Vincent de Beauvais écrivit au douzième siècle le Speculum Majus, compilation de la connaissance de l'époque. Au treizième, Ibn Khaldoun écrivit de même une Introduction à l'histoire universelle. Plus tard, Ephraïm Chambers publia en 1728 en Angleterre la Cyclopedia or an Univresal Dictionnary of Arts and Sciences. C'est ce dernier ouvrage que le libraire parisien Le Breton eut l'idée de faire traduire en Français. Il s'adressa alors à Denis Diderot et Jean d'Alembert, philosophes du Siècle des lumières. Mais ceux-ci, excités par l'intérêt du sujet, préférèrent rédiger une œuvre originale.
L'Encyclopédie ou dictionnaire raisonné des sciences, des arts et des métiers en 35 volumes (17 volumes de textes, 11 de planches, 4 de suppléments, 2 d'index et 1 supplément de planches) de format in-folio, a été écrite entre 1747 et 1772. Toute l'intelligentsia française du siècle des Lumières participa à la composition de l'Encyclopédie: Voltaire, Montesquieu et Marmontel pour la littérature, Condillac pour la philosophie, Buffon et Daubenton pour les sciences naturelles, d'Holbach pour la chimie, d'Alembert et La Condamine pour les sciences, Robert Turgot et François Quesnay pour l'économie, Rousseau pour la musique, Louis de Jaucourt, dans des domaines très variés… Pour ne citer que les principaux ! Jules Michelet dira : " l'Encyclopédie fut bien plus qu'un livre. Ce fut une faction…"

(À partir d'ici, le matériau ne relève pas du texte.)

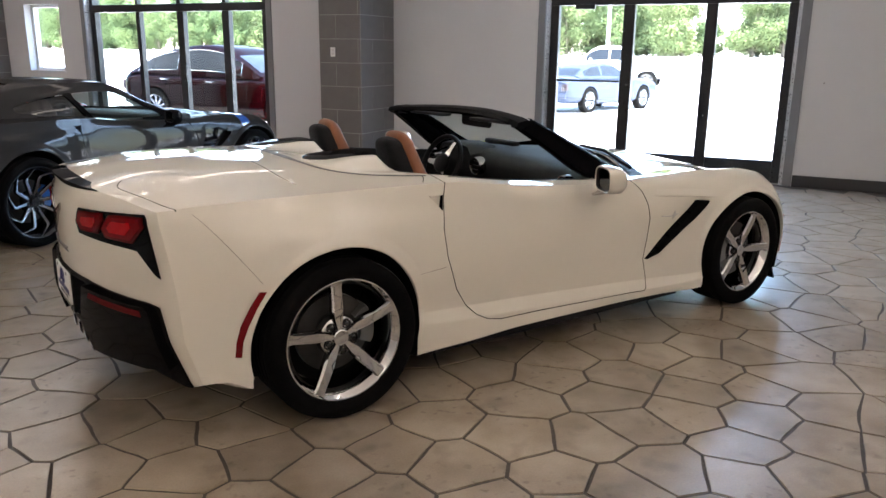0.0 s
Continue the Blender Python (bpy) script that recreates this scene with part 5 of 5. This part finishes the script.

L'Encyclopédie avait un aspect technique et scientifique, qui ne souleva pas trop de problèmes (et aujourd'hui encore nombre d'hommes de métier se réfèrent à ses descriptions). Mais elle avait aussi un aspect philosophique, politique et moral qui, écartant les croyances communes des philosophies et des religions dominantes, mettait au centre de l'univers un homme libre et doué de tous les pouvoirs… Cela ne plut pas à certains. Aussi L'Encyclopédie fut interdite par le roi en 1751 et en 1759, et par la suite (en 1765) condamnée par le pape Clément XIII. L'ouvrage se vendit pourtant à 25 000 exemplaires entre 1751 et 1782. (Devant les difficultés rencontrées, Catherine II de Russie avait même proposé à Diderot d'imprimer L'Encyclopédie en Russie!). L'ouvrage, énorme pour l'époque, avait occupé mille ouvriers pendant vingt-quatre ans… Et quelles qu'aient été les restrictions sur le fond, il n'aurait pas non plus été possible de prendre des décisions de censure qui auraient privé de travail tant d'écrivains, d'imprimeurs, de libraires et de papetiers…
L'Encyclopédie de Diderot donna par la suite naissance à une multitude d'encyclopédies, universelles ou particulières (un domaine du savoir, par exemple la médecine ou la menuiserie). Les plus célèbres sont maintenant l'Encyclopaedia Britannica, l'Encyclopédie Universalis, et même l'Encyclopedia Wikipédia, sur le web, qu'il nous arrive de consulter.